3. Digital Inequality – Warum das Internet nicht gleich macht
    Wenn Zoe ins Internet will, muss sie sich zu Hause an den Familiencomputer im Flur setzen. Sie darf täglich eine Stunde ins Netz. Ihr Vater hat ziemlich genau im Blick, was die 13 -Jährige online macht: Manchmal schaut er im Browser nach, welche Seiten sie aufgerufen hat. Außerdem hat er ihr verboten, den Instant-Messenger-Dienst ICQ zu benutzen, weil er ihn für zu unsicher hält. Zoe empfindet das aber nicht als übermäßig streng, zwischen ihr und ihrem Vater herrscht nach eigenen Angaben ein großes Vertrauensverhältnis.
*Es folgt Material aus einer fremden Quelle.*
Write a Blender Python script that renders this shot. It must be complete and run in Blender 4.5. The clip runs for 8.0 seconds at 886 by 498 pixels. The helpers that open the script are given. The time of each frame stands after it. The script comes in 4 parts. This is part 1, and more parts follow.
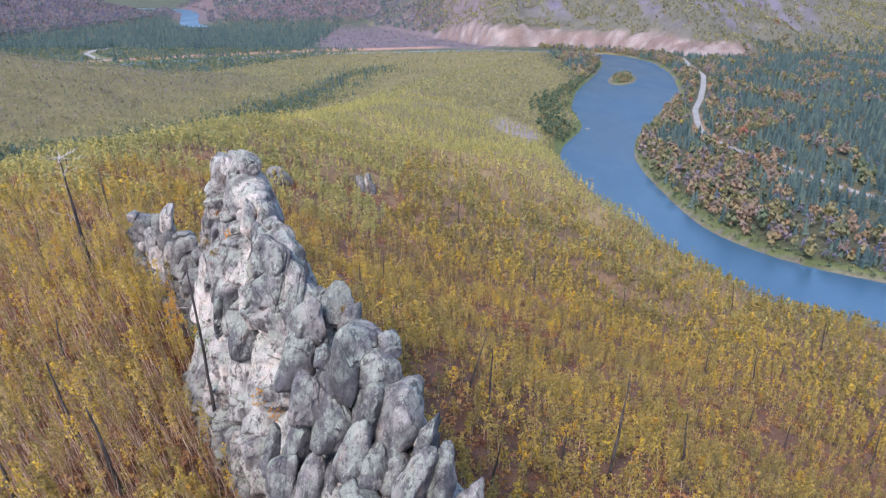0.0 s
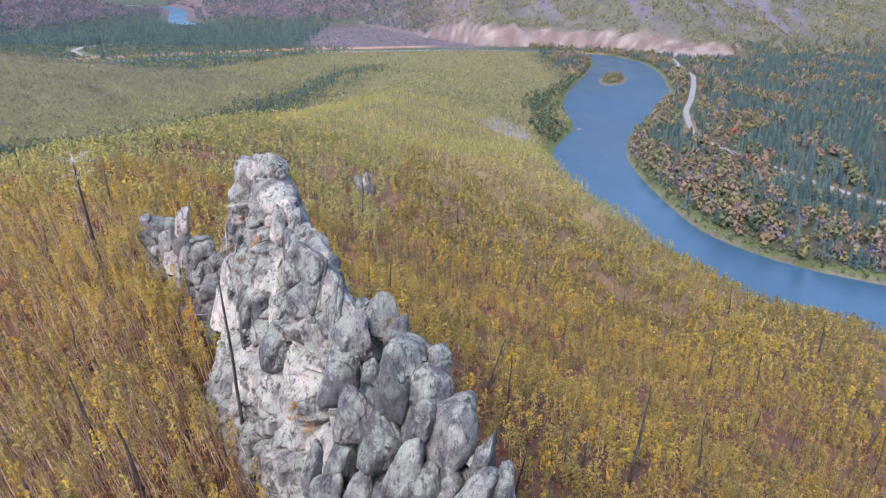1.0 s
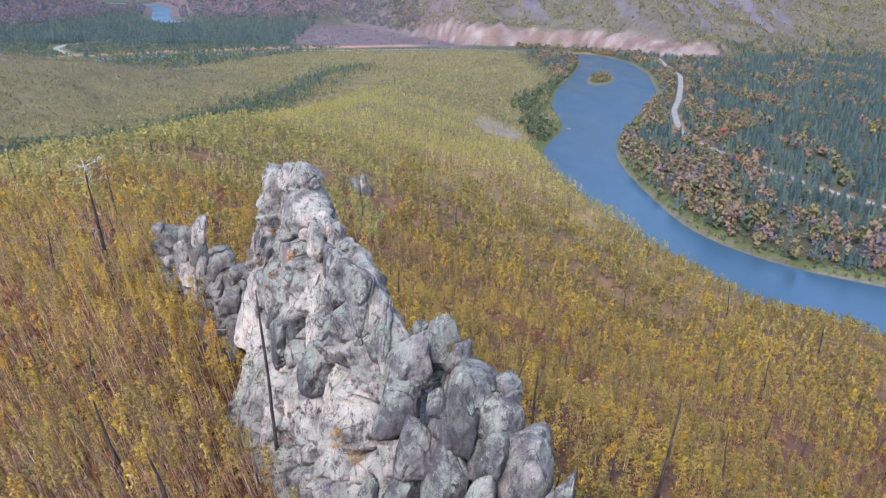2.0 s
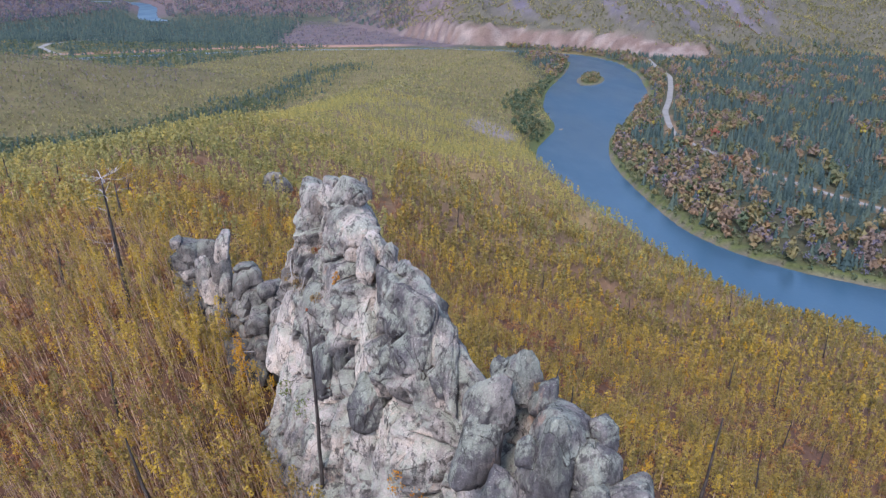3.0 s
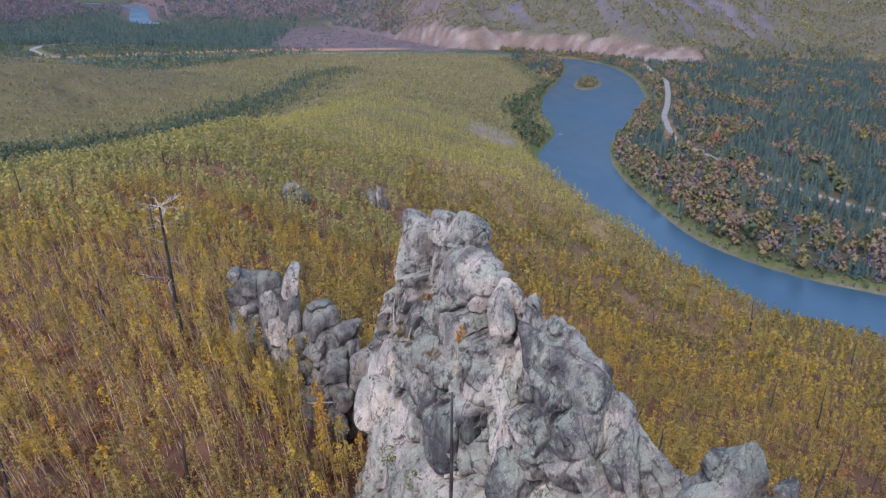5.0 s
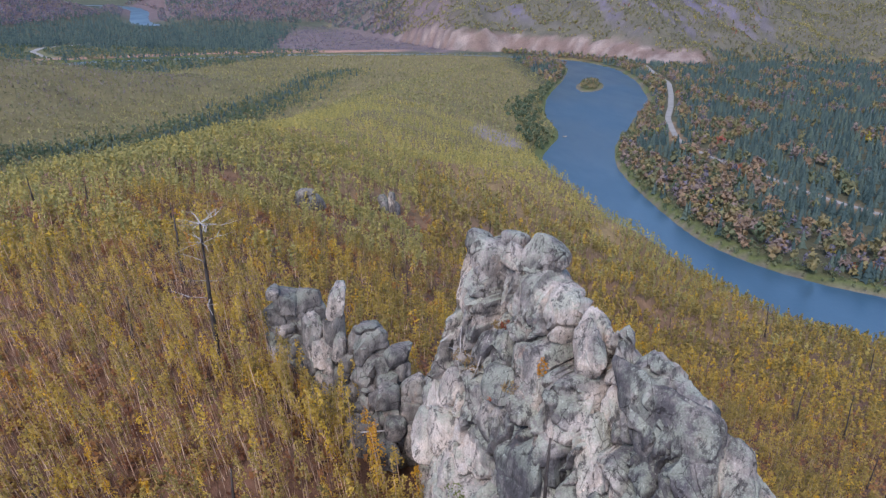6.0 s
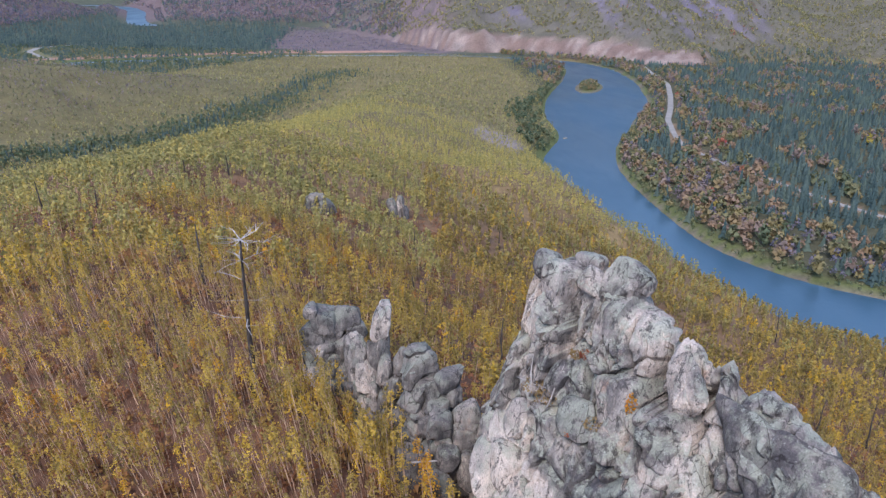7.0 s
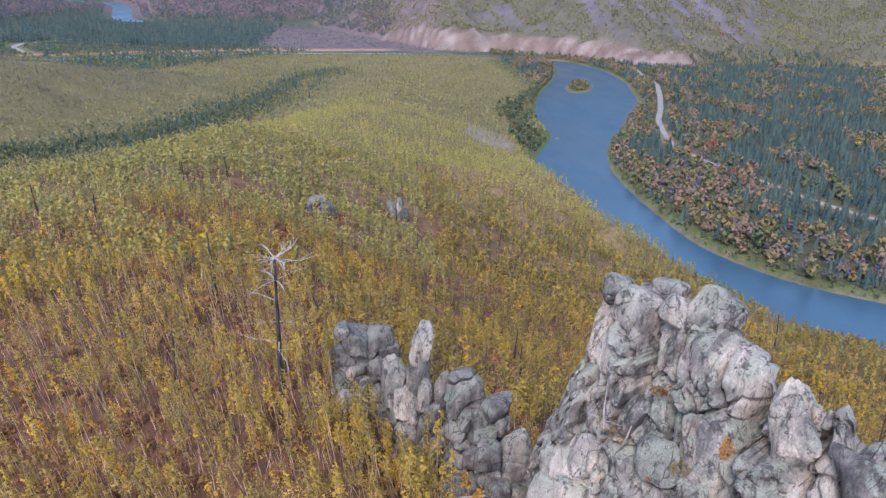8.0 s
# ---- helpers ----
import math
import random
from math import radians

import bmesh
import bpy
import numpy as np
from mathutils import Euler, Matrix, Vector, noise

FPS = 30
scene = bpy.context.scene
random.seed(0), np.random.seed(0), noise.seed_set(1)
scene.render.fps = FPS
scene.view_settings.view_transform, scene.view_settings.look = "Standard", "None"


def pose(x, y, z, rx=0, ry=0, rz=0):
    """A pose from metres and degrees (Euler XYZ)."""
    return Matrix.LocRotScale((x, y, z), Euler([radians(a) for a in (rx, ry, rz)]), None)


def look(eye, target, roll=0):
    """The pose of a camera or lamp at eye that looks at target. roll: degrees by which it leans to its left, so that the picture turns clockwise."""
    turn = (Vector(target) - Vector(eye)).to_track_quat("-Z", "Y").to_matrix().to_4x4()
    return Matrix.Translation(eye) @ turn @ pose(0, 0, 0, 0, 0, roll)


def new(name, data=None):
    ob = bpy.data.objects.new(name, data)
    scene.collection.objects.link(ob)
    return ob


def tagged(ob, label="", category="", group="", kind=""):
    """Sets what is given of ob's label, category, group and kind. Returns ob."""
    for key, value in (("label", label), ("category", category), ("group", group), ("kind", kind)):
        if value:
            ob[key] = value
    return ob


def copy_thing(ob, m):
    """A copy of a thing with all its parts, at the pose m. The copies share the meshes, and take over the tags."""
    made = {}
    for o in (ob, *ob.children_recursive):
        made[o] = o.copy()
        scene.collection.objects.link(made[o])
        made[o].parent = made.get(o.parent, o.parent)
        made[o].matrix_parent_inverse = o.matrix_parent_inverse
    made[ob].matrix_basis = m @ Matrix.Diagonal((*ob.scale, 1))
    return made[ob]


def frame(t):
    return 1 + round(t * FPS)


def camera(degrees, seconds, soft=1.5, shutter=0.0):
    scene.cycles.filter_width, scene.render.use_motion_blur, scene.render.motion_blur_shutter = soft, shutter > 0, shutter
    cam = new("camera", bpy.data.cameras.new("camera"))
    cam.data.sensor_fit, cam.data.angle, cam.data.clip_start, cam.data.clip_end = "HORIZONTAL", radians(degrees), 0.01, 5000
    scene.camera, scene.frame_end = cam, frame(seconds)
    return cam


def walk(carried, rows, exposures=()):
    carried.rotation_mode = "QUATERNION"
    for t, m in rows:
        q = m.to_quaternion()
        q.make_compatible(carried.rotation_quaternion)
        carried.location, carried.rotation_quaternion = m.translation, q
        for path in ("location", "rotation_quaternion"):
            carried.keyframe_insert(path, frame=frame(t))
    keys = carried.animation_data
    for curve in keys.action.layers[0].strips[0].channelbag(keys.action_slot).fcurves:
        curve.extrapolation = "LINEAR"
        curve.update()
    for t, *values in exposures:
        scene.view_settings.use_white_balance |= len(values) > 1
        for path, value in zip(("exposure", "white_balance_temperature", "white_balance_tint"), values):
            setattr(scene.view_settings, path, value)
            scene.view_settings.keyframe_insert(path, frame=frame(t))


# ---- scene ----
cam = camera(62.5, 8.0, soft=1.3)
METRES, EYE, TILT, LEAN, TURN = 50.0, 166.0, -20.2, 0.0, 0.0
ROWS = [
    (0.0, 0.0, 0.0, 0.0, 0.0, 0.0, -0.0),
    (0.5, -0.0372, 0.0145, 0.0057, -0.39, -0.03, -0.12),
    (1.0, -0.0829, 0.0379, 0.0145, -0.91, -0.06, -0.11),
    (1.5, -0.1306, 0.0696, 0.0256, -1.47, -0.1, -0.05),
    (3.0, -0.2877, 0.2007, 0.0742, -3.02, -0.17, 0.08),
    (3.5, -0.336, 0.2466, 0.0891, -3.31, -0.11, 0.15),
    (4.0, -0.386, 0.2936, 0.1044, -3.55, -0.06, 0.14),
    (5.5, -0.5249, 0.413, 0.1505, -3.73, 0.15, 0.11),
    (6.0, -0.5718, 0.4536, 0.1656, -3.75, 0.2, 0.12),
    (6.5, -0.6149, 0.4901, 0.18, -3.82, 0.22, 0.1),
    (7.0, -0.6612, 0.5308, 0.1946, -4.04, 0.25, 0.08),
    (7.5, -0.7039, 0.5699, 0.2094, -4.44, 0.22, -0.01),
    (8.0, -0.749, 0.6152, 0.2261, -5.07, 0.15, -0.1),
]
walk(cam, [(t, pose(0, 0, EYE, TILT, LEAN, TURN) @ pose(METRES * x, METRES * y, METRES * z, 90 + pitch, roll, yaw)) for t, x, y, z, yaw, pitch, roll in ROWS],
     [(0.0, 1.6, 6330, 16), (1.5, 1.6, 6330, 16), (3.0, 1.25, 6330, 16), (3.5, 1.17, 6330, 16), (4.0, 1.1, 6330, 16), (5.5, 1.0, 6330, 16), (6.5, 1.13, 6330, 16), (7.0, 1.2, 6330, 16), (8.0, 1.3, 6330, 16)])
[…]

    Am häufigsten ist Zoe auf SchülerVZ. Dort hat die Realschülerin nach eigenen Angaben 300 bis 400 Freunde. Dabei lehnt sie auch viele Freundschaftsanfragen ab. » Ich will nicht, dass die asozialen Typen meine Bilder sehen « , sagt sie. » Die könnten die sonst kopieren. « Für asozial hält sie jemanden, der zum Beispiel eine schlechte Wohnung hat. » Bei Freundschaftsanfragen erkennst du am Namen und am Bild, ob die asozial sind. Oft sind die von der Hauptschule. « Zoe hat im Sommer schlechte Erfahrungen mit Hauptschülern gemacht. Als sie auf ihrer SchülerVZ-Seite schrieb, dass sie mit einer Freundin ins Freibad gehe, folgten ihr einige Jungen aus der Hauptschule und beobachteten die Freundinnen beim Schwimmen. Außerdem lauerten dieselben Jungen einer Freundin beim Stadtbummel auf. » Das heißt aber nicht, dass alle Hauptschüler asozial sind « , betont Zoe.
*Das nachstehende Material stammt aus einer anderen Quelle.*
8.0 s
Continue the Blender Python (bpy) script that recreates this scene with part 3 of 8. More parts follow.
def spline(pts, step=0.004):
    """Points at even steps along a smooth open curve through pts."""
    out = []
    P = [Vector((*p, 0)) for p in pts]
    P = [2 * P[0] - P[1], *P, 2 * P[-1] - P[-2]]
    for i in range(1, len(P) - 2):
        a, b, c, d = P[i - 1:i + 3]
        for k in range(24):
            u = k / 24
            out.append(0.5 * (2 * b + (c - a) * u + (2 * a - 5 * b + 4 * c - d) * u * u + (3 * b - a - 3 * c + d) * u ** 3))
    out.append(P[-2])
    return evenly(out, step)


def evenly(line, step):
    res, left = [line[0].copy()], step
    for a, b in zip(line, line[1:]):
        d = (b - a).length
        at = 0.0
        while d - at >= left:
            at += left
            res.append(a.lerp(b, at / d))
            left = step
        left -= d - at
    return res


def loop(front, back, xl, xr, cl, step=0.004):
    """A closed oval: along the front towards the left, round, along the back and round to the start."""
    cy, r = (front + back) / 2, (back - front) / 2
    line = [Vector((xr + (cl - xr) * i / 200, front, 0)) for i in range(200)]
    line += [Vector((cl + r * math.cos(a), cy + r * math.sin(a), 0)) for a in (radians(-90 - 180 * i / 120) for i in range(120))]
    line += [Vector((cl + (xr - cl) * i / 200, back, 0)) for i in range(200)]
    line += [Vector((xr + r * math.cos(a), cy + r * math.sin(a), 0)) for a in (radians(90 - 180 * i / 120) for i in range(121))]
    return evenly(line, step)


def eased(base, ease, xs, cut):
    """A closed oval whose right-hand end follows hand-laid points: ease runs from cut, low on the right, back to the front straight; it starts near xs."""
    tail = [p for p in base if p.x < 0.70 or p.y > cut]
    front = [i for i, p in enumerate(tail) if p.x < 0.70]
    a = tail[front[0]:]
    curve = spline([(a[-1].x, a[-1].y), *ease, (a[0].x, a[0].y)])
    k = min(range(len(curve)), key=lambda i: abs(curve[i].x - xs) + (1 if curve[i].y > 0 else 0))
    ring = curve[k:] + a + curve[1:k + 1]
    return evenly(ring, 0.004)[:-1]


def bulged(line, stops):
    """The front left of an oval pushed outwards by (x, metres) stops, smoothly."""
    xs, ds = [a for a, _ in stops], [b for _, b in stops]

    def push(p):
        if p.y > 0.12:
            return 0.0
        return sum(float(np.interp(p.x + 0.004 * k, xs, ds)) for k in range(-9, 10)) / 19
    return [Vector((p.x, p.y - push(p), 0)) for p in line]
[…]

    Asis oder Asoziale– diese Begriffe fallen häufig, wenn man sich mit Jugendlichen unterhält. Manchmal sind sie nur als Schimpfworte gemeint, manchmal bringen sie eine bewusste Abgrenzung von sozial Schwächergestellten zum Ausdruck. Dass Kinder und Jugendliche solch politisch aufgeladenes Vokabular wie selbstverständlich verwenden, kann kaum verwundern. In Diskussionen um die Reformen von Hartz IV oder den Thesen von Thilo Sarrazin ist es dauerpräsent. Auch im Fernsehen werden sozioökonomische Unterschiede immer wieder thematisiert, auch zu Zeiten, in denen Schüler einschalten.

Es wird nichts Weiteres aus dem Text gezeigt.